╭──

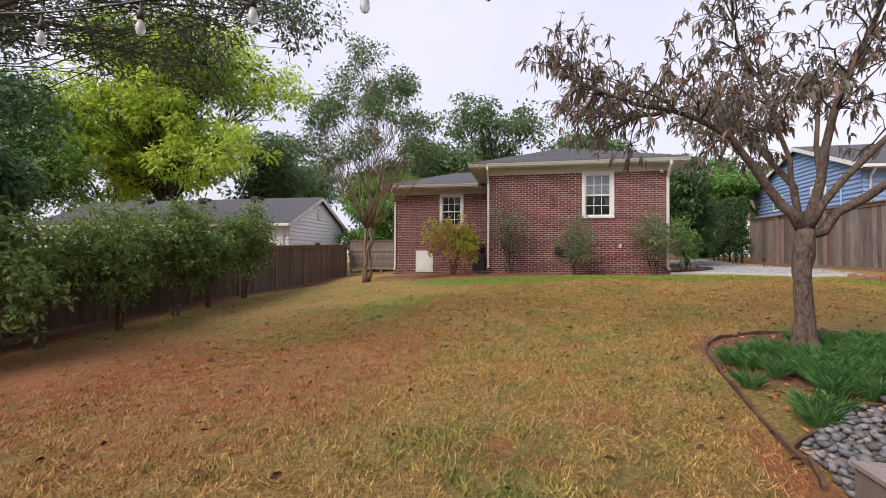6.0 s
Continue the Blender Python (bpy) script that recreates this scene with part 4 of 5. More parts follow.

╰──
╭──

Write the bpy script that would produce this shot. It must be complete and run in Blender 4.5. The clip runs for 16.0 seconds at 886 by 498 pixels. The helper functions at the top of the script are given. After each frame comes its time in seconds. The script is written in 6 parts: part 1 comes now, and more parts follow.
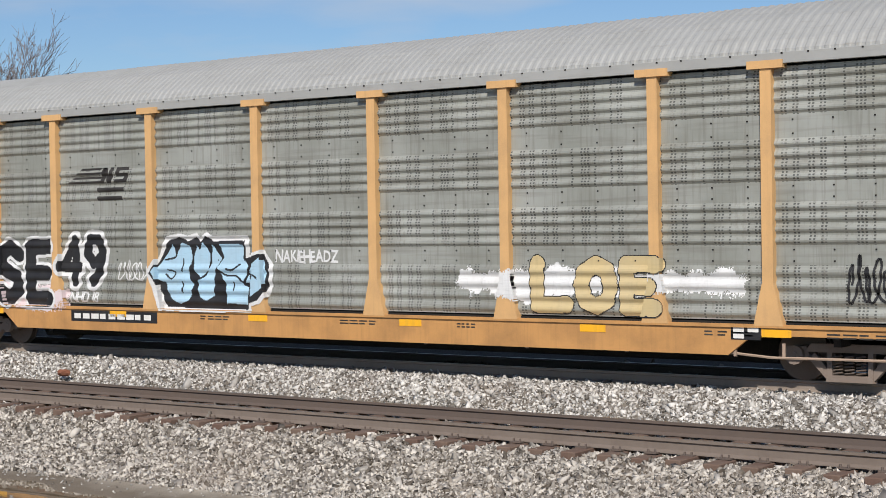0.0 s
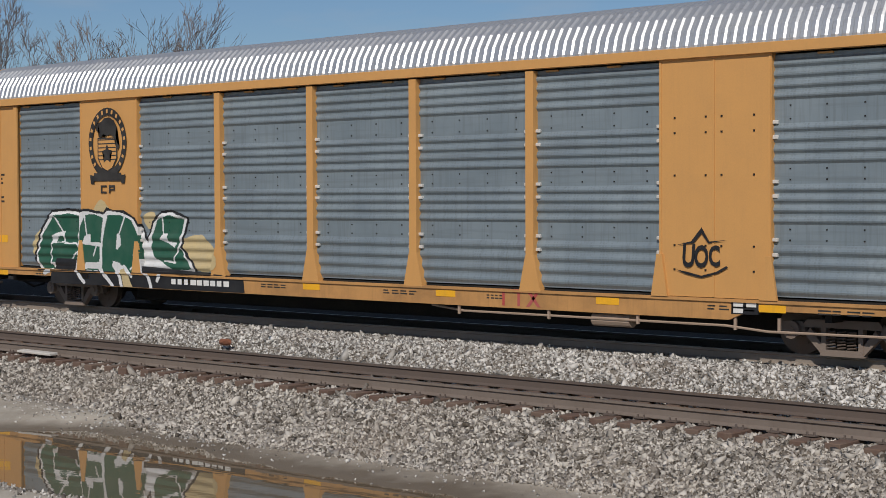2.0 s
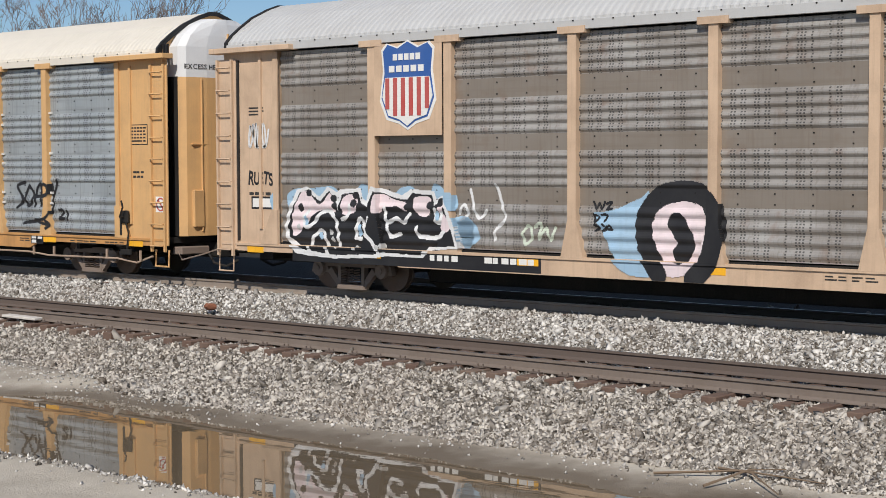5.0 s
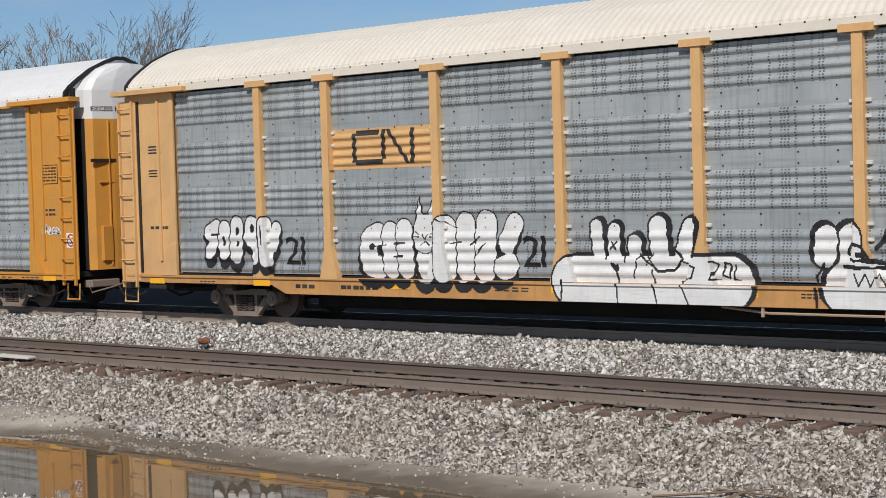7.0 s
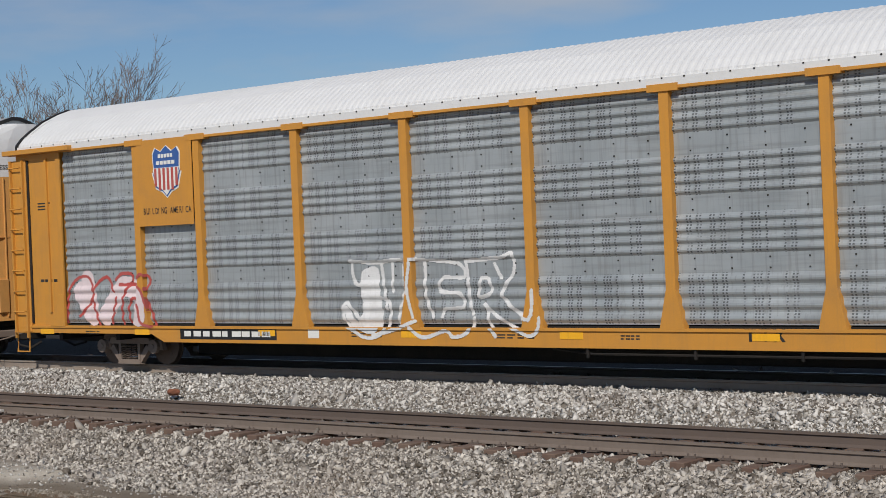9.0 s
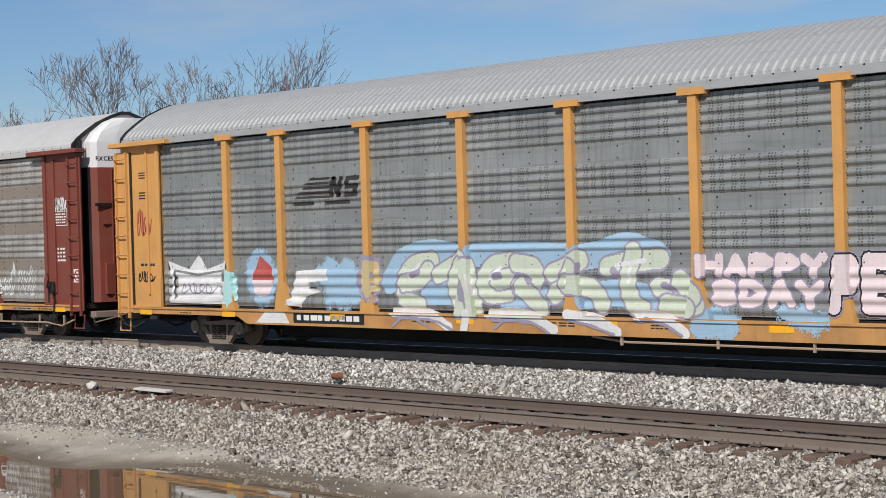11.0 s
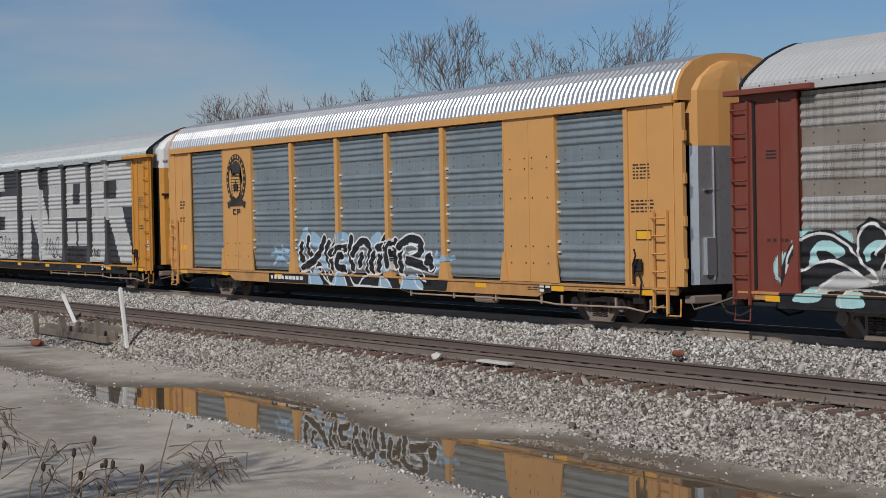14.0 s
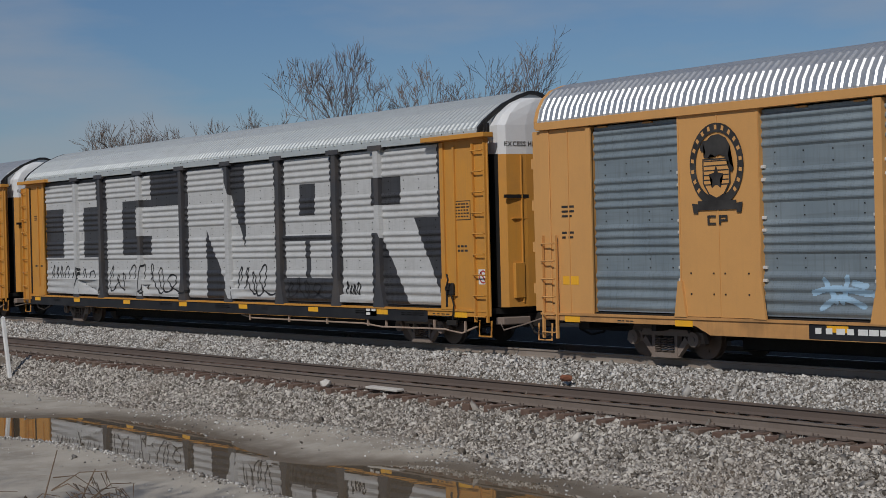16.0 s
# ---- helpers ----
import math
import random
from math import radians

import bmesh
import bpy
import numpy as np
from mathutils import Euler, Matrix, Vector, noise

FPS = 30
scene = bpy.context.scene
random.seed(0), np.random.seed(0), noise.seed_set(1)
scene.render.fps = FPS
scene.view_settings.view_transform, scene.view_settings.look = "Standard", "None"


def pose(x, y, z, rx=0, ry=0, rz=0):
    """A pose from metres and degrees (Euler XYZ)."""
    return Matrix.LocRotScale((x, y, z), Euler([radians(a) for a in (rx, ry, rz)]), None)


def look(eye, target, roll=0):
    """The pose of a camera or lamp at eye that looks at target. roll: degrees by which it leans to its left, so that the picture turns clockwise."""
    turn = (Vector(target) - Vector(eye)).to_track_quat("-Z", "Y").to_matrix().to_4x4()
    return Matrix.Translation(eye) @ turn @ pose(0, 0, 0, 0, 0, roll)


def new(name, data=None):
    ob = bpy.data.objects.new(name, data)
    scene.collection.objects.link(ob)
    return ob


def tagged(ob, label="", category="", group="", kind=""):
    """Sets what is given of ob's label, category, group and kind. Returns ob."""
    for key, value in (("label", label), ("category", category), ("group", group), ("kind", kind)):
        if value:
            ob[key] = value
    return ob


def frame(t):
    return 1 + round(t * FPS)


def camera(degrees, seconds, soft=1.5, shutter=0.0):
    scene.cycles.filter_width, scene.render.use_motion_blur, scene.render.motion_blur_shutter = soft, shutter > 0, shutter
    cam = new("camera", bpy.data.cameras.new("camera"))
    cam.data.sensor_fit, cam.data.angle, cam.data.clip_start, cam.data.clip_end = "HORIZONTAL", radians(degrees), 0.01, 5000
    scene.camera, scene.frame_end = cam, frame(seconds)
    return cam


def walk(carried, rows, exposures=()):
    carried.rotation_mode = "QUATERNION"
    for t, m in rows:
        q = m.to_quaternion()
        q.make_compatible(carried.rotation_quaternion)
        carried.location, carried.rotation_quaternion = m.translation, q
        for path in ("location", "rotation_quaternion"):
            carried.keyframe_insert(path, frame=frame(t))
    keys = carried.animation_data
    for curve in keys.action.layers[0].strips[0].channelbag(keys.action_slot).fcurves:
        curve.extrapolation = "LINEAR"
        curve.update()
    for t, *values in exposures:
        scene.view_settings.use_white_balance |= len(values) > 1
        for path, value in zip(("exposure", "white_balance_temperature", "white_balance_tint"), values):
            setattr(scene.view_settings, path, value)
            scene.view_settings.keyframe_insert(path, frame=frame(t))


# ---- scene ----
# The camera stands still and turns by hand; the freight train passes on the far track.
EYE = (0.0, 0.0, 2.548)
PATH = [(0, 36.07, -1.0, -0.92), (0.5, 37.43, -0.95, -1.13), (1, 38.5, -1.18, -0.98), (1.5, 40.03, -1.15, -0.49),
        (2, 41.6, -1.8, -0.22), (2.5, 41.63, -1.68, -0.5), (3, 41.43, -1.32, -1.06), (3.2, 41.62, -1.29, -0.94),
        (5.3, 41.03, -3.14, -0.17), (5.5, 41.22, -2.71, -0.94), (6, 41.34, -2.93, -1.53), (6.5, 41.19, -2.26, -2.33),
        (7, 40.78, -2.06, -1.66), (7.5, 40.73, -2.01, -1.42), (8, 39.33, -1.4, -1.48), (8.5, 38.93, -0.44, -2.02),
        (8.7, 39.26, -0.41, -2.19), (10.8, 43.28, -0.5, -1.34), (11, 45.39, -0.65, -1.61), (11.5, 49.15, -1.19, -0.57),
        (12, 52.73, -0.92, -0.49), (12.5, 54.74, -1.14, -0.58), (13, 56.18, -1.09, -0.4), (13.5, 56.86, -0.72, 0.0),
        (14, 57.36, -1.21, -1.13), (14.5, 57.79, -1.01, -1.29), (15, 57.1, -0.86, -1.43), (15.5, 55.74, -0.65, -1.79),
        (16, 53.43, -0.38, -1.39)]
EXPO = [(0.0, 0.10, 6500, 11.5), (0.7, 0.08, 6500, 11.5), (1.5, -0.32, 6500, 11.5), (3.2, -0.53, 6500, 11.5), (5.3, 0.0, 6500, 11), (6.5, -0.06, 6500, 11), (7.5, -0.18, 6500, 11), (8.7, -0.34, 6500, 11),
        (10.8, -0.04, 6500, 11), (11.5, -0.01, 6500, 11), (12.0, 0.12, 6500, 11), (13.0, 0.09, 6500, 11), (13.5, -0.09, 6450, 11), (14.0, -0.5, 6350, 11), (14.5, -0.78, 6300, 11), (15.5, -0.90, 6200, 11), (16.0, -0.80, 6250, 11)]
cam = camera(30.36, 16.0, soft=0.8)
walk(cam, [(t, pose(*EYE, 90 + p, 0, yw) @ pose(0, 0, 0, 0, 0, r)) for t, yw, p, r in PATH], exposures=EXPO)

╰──
╭──

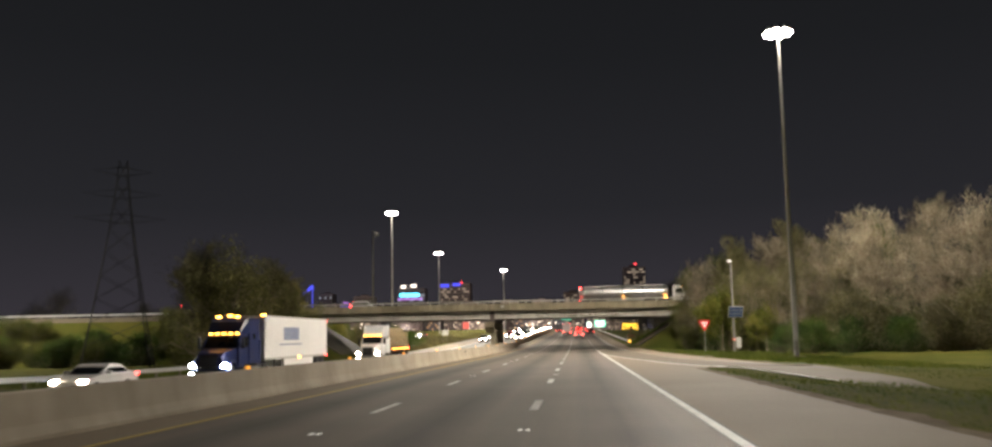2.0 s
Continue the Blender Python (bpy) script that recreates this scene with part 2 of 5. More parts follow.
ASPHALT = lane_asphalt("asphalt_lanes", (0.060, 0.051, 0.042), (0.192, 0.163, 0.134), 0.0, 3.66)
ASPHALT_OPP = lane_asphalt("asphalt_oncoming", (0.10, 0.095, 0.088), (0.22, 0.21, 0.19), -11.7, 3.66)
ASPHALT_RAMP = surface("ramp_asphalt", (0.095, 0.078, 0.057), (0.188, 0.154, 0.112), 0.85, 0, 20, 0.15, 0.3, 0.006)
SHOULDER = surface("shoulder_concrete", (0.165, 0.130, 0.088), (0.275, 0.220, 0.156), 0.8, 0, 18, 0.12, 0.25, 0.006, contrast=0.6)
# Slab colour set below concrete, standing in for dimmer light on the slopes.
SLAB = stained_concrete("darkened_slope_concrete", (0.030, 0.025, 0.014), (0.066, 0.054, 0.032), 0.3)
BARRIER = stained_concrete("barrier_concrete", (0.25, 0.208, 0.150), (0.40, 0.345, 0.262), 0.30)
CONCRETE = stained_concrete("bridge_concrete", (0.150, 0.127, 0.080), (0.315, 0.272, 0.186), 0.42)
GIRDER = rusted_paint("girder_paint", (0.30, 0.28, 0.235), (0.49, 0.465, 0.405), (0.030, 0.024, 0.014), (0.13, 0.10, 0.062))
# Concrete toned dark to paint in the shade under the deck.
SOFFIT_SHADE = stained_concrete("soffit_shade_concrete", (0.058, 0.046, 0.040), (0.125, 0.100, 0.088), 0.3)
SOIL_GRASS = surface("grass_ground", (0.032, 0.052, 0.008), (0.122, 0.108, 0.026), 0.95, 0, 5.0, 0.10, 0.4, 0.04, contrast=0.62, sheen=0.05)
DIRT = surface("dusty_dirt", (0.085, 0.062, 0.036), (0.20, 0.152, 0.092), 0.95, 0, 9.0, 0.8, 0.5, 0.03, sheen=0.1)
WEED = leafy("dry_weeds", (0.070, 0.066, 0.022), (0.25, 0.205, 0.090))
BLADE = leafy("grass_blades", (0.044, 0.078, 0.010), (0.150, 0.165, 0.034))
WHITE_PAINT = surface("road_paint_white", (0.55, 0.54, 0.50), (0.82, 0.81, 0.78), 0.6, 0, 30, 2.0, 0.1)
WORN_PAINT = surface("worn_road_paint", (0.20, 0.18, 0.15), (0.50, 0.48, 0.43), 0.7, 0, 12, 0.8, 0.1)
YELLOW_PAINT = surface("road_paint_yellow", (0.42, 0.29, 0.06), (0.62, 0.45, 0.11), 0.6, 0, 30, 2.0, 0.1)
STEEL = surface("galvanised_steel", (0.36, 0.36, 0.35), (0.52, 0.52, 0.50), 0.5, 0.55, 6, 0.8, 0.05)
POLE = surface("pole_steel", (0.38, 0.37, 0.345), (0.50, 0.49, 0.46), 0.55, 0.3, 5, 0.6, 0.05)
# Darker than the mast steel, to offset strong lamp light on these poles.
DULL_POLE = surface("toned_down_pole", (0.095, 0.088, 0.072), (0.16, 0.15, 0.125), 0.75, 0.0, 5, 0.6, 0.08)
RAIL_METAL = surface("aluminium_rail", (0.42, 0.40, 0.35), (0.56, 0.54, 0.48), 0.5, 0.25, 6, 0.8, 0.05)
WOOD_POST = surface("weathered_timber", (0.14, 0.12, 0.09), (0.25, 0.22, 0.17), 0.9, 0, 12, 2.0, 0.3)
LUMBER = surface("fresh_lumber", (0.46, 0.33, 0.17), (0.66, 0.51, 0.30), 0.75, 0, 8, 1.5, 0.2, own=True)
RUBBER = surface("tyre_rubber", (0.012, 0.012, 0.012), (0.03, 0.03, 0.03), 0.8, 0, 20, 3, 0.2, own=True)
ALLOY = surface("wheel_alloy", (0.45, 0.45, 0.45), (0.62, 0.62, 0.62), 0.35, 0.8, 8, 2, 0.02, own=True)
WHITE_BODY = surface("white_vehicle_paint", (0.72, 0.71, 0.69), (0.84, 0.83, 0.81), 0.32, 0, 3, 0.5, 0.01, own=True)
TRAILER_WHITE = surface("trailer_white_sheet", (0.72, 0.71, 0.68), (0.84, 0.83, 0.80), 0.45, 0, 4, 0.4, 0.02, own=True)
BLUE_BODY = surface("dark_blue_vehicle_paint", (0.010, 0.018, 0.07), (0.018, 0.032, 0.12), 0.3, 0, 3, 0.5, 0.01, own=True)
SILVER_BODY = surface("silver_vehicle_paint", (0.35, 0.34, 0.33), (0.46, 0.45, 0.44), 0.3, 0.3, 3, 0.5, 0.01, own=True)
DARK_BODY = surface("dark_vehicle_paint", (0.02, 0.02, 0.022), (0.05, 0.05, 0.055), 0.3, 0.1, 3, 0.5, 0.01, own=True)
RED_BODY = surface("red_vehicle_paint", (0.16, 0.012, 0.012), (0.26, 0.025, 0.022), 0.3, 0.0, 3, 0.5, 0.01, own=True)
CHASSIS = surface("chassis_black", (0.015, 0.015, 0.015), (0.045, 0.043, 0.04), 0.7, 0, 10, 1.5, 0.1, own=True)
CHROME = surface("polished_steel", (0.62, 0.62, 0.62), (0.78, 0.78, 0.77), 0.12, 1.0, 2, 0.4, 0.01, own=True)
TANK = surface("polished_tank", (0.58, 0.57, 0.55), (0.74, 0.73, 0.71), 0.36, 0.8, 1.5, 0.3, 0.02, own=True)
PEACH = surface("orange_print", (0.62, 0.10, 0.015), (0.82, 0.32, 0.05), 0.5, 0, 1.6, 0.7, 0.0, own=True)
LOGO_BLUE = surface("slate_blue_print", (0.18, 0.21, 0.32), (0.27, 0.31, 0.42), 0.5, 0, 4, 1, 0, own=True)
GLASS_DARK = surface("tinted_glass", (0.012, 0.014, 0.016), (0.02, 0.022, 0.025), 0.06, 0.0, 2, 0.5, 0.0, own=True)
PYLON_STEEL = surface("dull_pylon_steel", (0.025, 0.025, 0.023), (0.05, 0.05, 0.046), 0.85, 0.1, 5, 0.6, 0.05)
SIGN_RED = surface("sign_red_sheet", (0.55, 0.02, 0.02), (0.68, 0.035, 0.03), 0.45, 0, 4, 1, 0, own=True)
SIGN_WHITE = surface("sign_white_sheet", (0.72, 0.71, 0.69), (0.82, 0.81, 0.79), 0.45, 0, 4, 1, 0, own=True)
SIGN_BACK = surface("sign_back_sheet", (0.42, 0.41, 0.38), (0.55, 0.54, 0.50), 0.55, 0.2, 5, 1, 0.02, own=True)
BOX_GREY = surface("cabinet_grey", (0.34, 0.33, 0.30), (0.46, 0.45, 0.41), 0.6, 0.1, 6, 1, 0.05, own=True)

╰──

__Written task__
Exactly and only the lines from the line with "return 1 + round(t * FPS)" to the line with "carried.location, carried.rotation_quaternion = m.translation, q", both included, are to be printed.

__Exercise result__
    return 1 + round(t * FPS)


def camera(degrees, seconds, soft=1.5, shutter=0.0):
    scene.cycles.filter_width, scene.render.use_motion_blur, scene.render.motion_blur_shutter = soft, shutter > 0, shutter
    cam = new("camera", bpy.data.cameras.new("camera"))
    cam.data.sensor_fit, cam.data.angle, cam.data.clip_start, cam.data.clip_end = "HORIZONTAL", radians(degrees), 0.01, 5000
    scene.camera, scene.frame_end = cam, frame(seconds)
    return cam


def walk(carried, rows, exposures=()):
    carried.rotation_mode = "QUATERNION"
    for t, m in rows:
        q = m.to_quaternion()
        q.make_compatible(carried.rotation_quaternion)
        carried.location, carried.rotation_quaternion = m.translation, q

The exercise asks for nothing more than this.